## [WHAT TO DO]
Every line below that contains "part" is to be copied.

:: AVAILABLE DATA ::

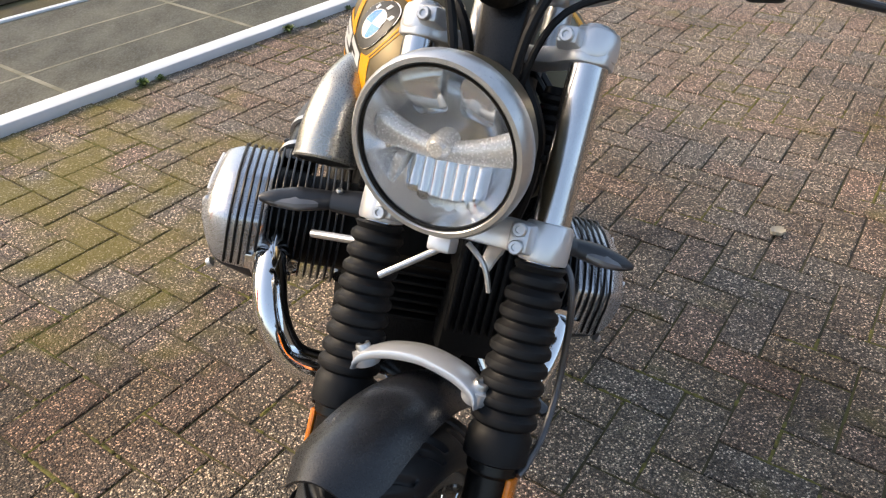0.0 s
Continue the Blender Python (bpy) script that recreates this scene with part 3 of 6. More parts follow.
def leaf(at, turn, size):
    n, bm = 9, bmesh.new()
    g = []
    for i in range(n):
        u = i / (n - 1)
        half = size * 0.42 * math.sin(math.pi * min(u * 0.92 + 0.05, 1)) ** 0.7 * (1 + 0.16 * math.sin(u * 19))
        g.append([bm.verts.new((size * (u - 0.5), half * s, 0.010 + 0.25 * size * (s * s * 0.6 + (u - 0.5) ** 2))) for s in (-1, -0.5, 0, 0.5, 1)])
    for r, s in zip(g, g[1:]):
        for k in range(4):
            bm.faces.new((r[k], r[k + 1], s[k + 1], s[k]))
    grown = bmesh.ops.extrude_face_region(bm, geom=bm.faces[:])
    for q in grown["geom"]:
        if isinstance(q, bmesh.types.BMVert):
            q.co.z -= 0.009
    bmesh.ops.recalc_face_normals(bm, faces=bm.faces)
    o = part("leaf", bm, LEAF, m=pose(*at, 0, 0, turn))
    return tagged(o, "dry pale fallen leaf curled on the paving", "leaf", "fallen leaves")


leaf((1.066, 2.005, 0.0), 20, 0.048)
leaf((-0.205, 2.397, 0.0), 70, 0.034)
pebble = part("pebble", hull([(0.012, 0, 0.006), (-0.013, 0.004, 0.005), (0, 0.011, 0.007), (0.003, -0.010, 0.006), (0.002, 0, 0.014), (-0.004, 0, -0.001), (0.007, 0.003, 0.0)], 0.003), LEAF, m=pose(0.101, 1.260, 0.002))
tagged(pebble, "small pale pebble lying beside the stand", "pebble")
WEED = surface("weed leaves", (0.10, 0.15, 0.03), 0.6, dark=(0.05, 0.085, 0.02), scale=60, grain=200, coord="World")


def weed(u, size, seed):
    rng, bm = random.Random(seed), bmesh.new()
    x, y, _ = on_slab(u, -0.062)
    for _ in range(40):
        a, r = rng.uniform(0, 6.283), size * rng.uniform(0.15, 1)
        c, d = math.cos(a), math.sin(a)
        w, h = size * 0.12, size * rng.uniform(0.2, 0.8)
        bm.faces.new([bm.verts.new(p) for p in ((-d * w * 0.3, c * w * 0.3, 0), (c * r * 0.6 - d * w, d * r * 0.6 + c * w, h), (c * r, d * r, h * 0.7), (c * r * 0.6 + d * w, d * r * 0.6 - c * w, h), (d * w * 0.3, -c * w * 0.3, 0))])
    o = part("weed", bm, WEED, m=pose(x, y, 0.0))
    return tagged(o, "small dark green weed at the slab edge", "weed", "weeds along the slab edge")


for i, (u, size) in enumerate(((0.25, 0.05), (0.31, 0.035), (0.55, 0.03), (1.05, 0.04), (1.82, 0.045), (1.9, 0.03), (2.66, 0.05), (3.1, 0.03))):
    weed(u, size, i)

# ---- the motorcycle ----
BIKE = pose(-0.172, 2.066, 0.0, -13.8, 0, 4.4 - 90)      # x ahead, y left, z up; leaning on its stand
STEER = pose(1.144, 0, 0.964, 0, -28.5, 0) @ pose(0, 0, 0, 0, 0, -32) @ pose(0, 0, 0, -1.8, 0, 0)   # steering head: z up the stem, turned to the right
bike = tagged(new("motorcycle"), "olive bronze roadster motorcycle with brown seat on its side stand", "motorcycle")
bike.matrix_basis = BIKE


def smooth(a, b, x):
    t = np.clip((x - a) / (b - a), 0, 1)
    return t * t * (3 - 2 * t)


# tank: x, bottom, top, half width
TANK = [(1.126, 0.775, 0.80, 0.03), (1.122, 0.752, 0.845, 0.085), (1.105, 0.735, 0.890, 0.125), (1.075, 0.72, 0.928, 0.148), (1.03, 0.705, 0.962, 0.166), (0.98, 0.692, 0.983, 0.182),
        (0.92, 0.683, 0.993, 0.196), (0.86, 0.68, 0.996, 0.203), (0.80, 0.68, 0.993, 0.203), (0.73, 0.683, 0.980, 0.194), (0.66, 0.682, 0.959, 0.178), (0.60, 0.680, 0.927, 0.143),
        (0.562, 0.680, 0.894, 0.124), (0.545, 0.682, 0.880, 0.119), (0.536, 0.684, 0.872, 0.116), (0.530, 0.688, 0.864, 0.111)]


def flowing(pts):
    return [(p.x, p.y) for p in spline([Vector((x, z, 0)) for x, z in pts], 6)]


ARC = flowing([(0.415, 0.755), (0.490, 0.812), (0.540, 0.846), (0.565, 0.863), (0.585, 0.876), (0.617, 0.899), (0.655, 0.921), (0.700, 0.935), (0.75, 0.942), (0.80, 0.940), (0.84, 0.925), (0.873, 0.897), (0.886, 0.86), (0.887, 0.82), (0.873, 0.775), (0.848, 0.725), (0.82, 0.68), (0.80, 0.60)])
RIDGE = flowing([(0.440, 0.680), (0.458, 0.705), (0.477, 0.733), (0.501, 0.763), (0.518, 0.783), (0.534, 0.804), (0.549, 0.826), (0.566, 0.846), (0.590, 0.864), (0.614, 0.877), (0.638, 0.890), (0.664, 0.904), (0.704, 0.918), (0.752, 0.925), (0.806, 0.915), (0.842, 0.890), (0.862, 0.858), (0.866, 0.820), (0.852, 0.775), (0.825, 0.725), (0.80, 0.68), (0.78, 0.60)])


def within(x, z, line):
    """Signed distance to a line, positive on its lower side."""
    best, ins = np.full(x.shape, 9.0), np.zeros(x.shape, bool)
    closed = line + [(line[0][0], 0.60)]
    for i, ((ax, az), (bx, bz)) in enumerate(zip(closed, closed[1:] + closed[:1])):
        ins ^= ((az > z) != (bz > z)) & (x < (bx - ax) * (z - az) / (bz - az + 1e-12) + ax)
        if i < len(line) - 1:
            dx, dz = bx - ax, bz - az
            t = np.clip(((x - ax) * dx + (z - az) * dz) / (dx * dx + dz * dz), 0, 1)
            best = np.minimum(best, np.hypot(x - ax - t * dx, z - az - t * dz))
    return np.where(ins, best, -best)


RIBS = (((0.632, 0.798), (0.556, 0.832)), ((0.596, 0.760), (0.524, 0.801)), ((0.562, 0.728), (0.494, 0.764)))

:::

## [FULL ANSWER]
Continue the Blender Python (bpy) script that recreates this scene with part 3 of 6. More parts follow.
    o = part("leaf", bm, LEAF, m=pose(*at, 0, 0, turn))
pebble = part("pebble", hull([(0.012, 0, 0.006), (-0.013, 0.004, 0.005), (0, 0.011, 0.007), (0.003, -0.010, 0.006), (0.002, 0, 0.014), (-0.004, 0, -0.001), (0.007, 0.003, 0.0)], 0.003), LEAF, m=pose(0.101, 1.260, 0.002))
    o = part("weed", bm, WEED, m=pose(x, y, 0.0))